I don't add health checks to:

  • Nginx/Traefik: These fail fast and loudly if misconfigured
  • Redis: My use case doesn't require strict readiness checks
  • One-off containers: If it's not part of a dependency chain, I skip it

Health checks add complexity. If a service doesn't have downstream dependencies, the default Docker behavior is fine.

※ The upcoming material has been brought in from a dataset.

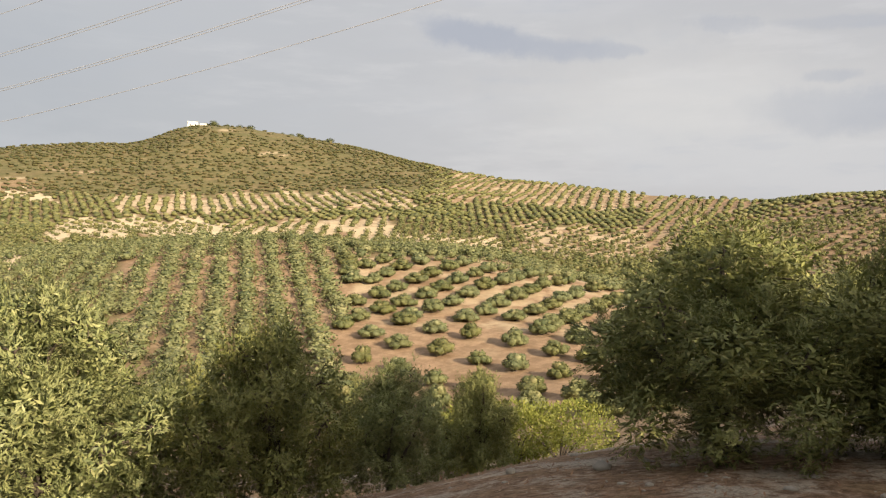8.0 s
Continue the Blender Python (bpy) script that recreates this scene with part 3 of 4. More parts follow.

Handling Rollbacks When Health Checks Fail

Health checks alone don't rollback deployments—they just mark containers as unhealthy. To actually rollback, I wrote a simple script that runs after docker-compose up -d:

#!/bin/bash

SERVICE="n8n"
MAX_WAIT=60

for i in $(seq 1 $MAX_WAIT); do
  STATUS=$(docker inspect --format='{{.State.Health.Status}}' $SERVICE 2>/dev/null)
  
  if [ "$STATUS" = "healthy" ]; then
    echo "Service is healthy"
    exit 0
  fi
  
  sleep 1
done

echo "Service failed health check. Rolling back..."
docker-compose down
docker-compose up -d --no-deps $SERVICE

This is basic, but it works for my setup. In production, I'd use Watchtower or a CI/CD pipeline with proper versioning.

Key Takeaways

  • Health checks prevent dependency race conditions, not just monitoring
  • Use wget or verify the health check tool exists in the container
  • Set start_period high enough for slow-starting services
  • Debug with docker inspect and manual command execution
  • Don't add health checks unless they serve a purpose

For my self-hosted stack, health checks have eliminated most startup failures. The initial setup took some trial and error, but now my services start reliably, even after a full Proxmox reboot.